Company Accused Of Funding Russian Election Meddling Troll Farm Pleads Not Guilty

Mikhail Metzel/TASS

A Russian company accused of funding the effort to influence the 2016 election via social media pleaded not guilty in a D.C. federal courthouse Wednesday. Two attorneys representing Concord Management and Consulting LLC, which was charged with conspiracy to defraud the United States in Special Counsel Robert Mueller’s investigation, entered the not guilty plea. No other representatives of the company were present at the courtroom.

Concord Management was named in the grand jury indictment returned in February that also charged 13 Russians, and other entities allegedly linked to the effort. Those other defendants have not appeared in court, and Mueller’s team has said that they have had trouble delivering the summons.

Court documents filed over the weekend revealed a dispute between Mueller’s prosecutors and Concord Management, represented by Reed Smith attorneys Eric Dubelier and Katherine Seikaly, over whether Concord Management had properly been served.

Those court filings also revealed that in April, the day Dubelier and Seikaly formally entered their representation of Concord Management on the case’s dockets, they sent Mueller an extensive discovery request. Mueller’s team balked at going forward with the discovery without formal confirmation that Concord Management had accepted its summons, citing in a Friday filing the national security concerns involved in the discovery production. The discovery issue was not discussed at Wednesday’s hearing.

On Wednesday, Dubelier said Concord Management was submitting to the court’s jurisdiction and confirmed that the company had read a publicly-available version of the indictment.

Concord Management is partially owned by Yevgeniy Prigozhin, a Kremlin-linked restaurant mogul who was also named in the February indictment. It was one of the entities sanction by the U.S. in March for it involvement in Russian cyberattacks.

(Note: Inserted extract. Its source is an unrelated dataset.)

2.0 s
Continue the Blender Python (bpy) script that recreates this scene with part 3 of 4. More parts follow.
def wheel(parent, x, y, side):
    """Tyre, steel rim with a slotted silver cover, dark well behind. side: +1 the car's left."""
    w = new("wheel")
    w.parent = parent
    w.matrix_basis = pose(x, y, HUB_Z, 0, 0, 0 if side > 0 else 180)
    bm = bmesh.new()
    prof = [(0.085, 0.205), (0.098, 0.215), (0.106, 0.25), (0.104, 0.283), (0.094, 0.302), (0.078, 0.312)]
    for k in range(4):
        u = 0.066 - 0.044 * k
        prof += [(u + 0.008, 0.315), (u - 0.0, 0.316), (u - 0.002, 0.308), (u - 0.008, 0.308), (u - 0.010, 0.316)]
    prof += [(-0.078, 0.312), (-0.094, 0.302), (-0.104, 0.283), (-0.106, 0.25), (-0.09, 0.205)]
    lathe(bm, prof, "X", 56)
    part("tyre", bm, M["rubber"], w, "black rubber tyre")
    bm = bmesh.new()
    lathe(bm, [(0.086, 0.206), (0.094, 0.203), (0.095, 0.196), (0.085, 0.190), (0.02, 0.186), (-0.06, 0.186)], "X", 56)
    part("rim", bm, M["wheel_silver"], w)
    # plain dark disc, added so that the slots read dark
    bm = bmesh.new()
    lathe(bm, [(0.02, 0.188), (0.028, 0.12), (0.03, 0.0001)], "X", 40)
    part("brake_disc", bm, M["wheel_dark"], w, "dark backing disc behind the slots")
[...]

Magistrate Judge Michael Harvey asked Dubelier whether he was also authorized to represent Concord Catering, another company named in the February indictment. Invoking the old saying about prosecutors’ ability to indict a ham sandwich, Dubelier said that Concord Catering did not legally exist at the time in question, and that for Wednesday’s purposes, he was not authorized to speak on its behalf.

The lawyer representing Mueller’s team, Jeannie Rhee, brought up the question of Dubelier’s representation of Concord Catering again, pointing to filings with the Treasury’s Department’s Office of Foreign Assets Control, which oversees the implementation of sanctions.

Dubelier shot back that it was “disturbing” that the prosecutors had access to the “confidential” filings.

Another hearing in the case has been scheduled for May 16.